The group created a website called "Voicebox" last year to share the perspectives of members of the local homeless community who use the Homeless Assistance Leadership Organization's shelter at 2000 DeKoven Ave.

"Right now it's not a very well-known thing - the Web page, what we're doing - but it's there and it has the potential to grow and bring people together," Cruise said.

With a focus this year on immigration - specifically the issues faced by immigrant and migrant farmers - about 20 of the group's members posed about 90 minutes of questions to administrators of the Fondy Food Center in Milwaukee and its cooperative farm near Port Washington.

The farm is operated primarily by Hmong immigrants who sell fruits and vegetables four days each week at the inner-city food center, which CLASS visited earlier in the year.

While the message that resounded with Cruise was that farming should transition from a large corporate enterprise to small-scale community businesses, Norly Rueda, a junior, focused on the difficulties immigrant farmers face when they don't know the language or culture.

She reflected on her own experience as an immigrant when her family moved to Caledonia from Mexico when she was 9 years old and she had to make new friends and learn English.

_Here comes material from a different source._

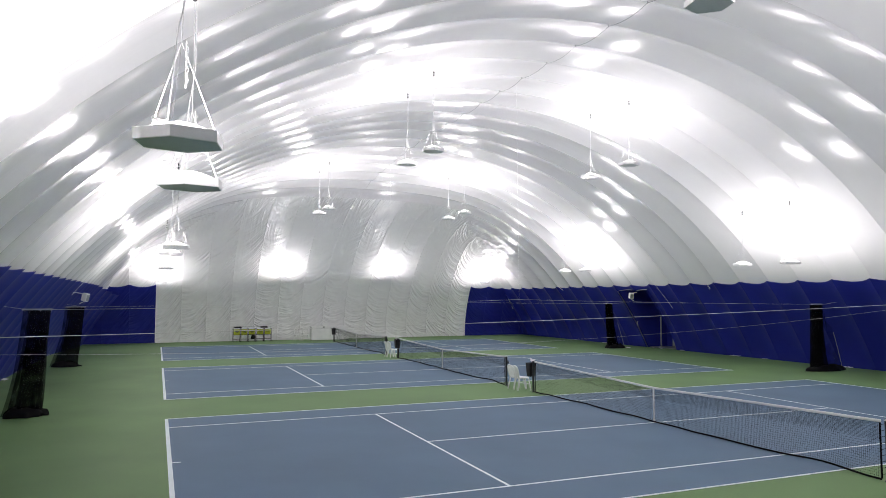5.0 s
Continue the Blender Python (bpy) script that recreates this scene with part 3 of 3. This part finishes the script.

"It was really hard and I can't imagine getting a job," Rueda said. "I'm still aware of what people go through when they don't understand."

After the question-and-answer period, members of the group broke into smaller groups and brainstormed how they could make their own impact, with older students leaning toward their own TED Talk. A TED (Technology, Entertainment, Design) Talk would emulate a like-named speech series in which speakers present a new way to look at one or more current issues.

While Henke Mueller explained that the ideas change as the year goes on, she said the process is key: experiences that reshape students' perspectives about the world and a collective decision on how to act on that knowledge.

"Once you've understood it, so what?" she asked. "If they then do something, if they be of service to immigrants whom they've met, if they understand and they go out and meet them - that's that moment where we've prepared them to be an adult."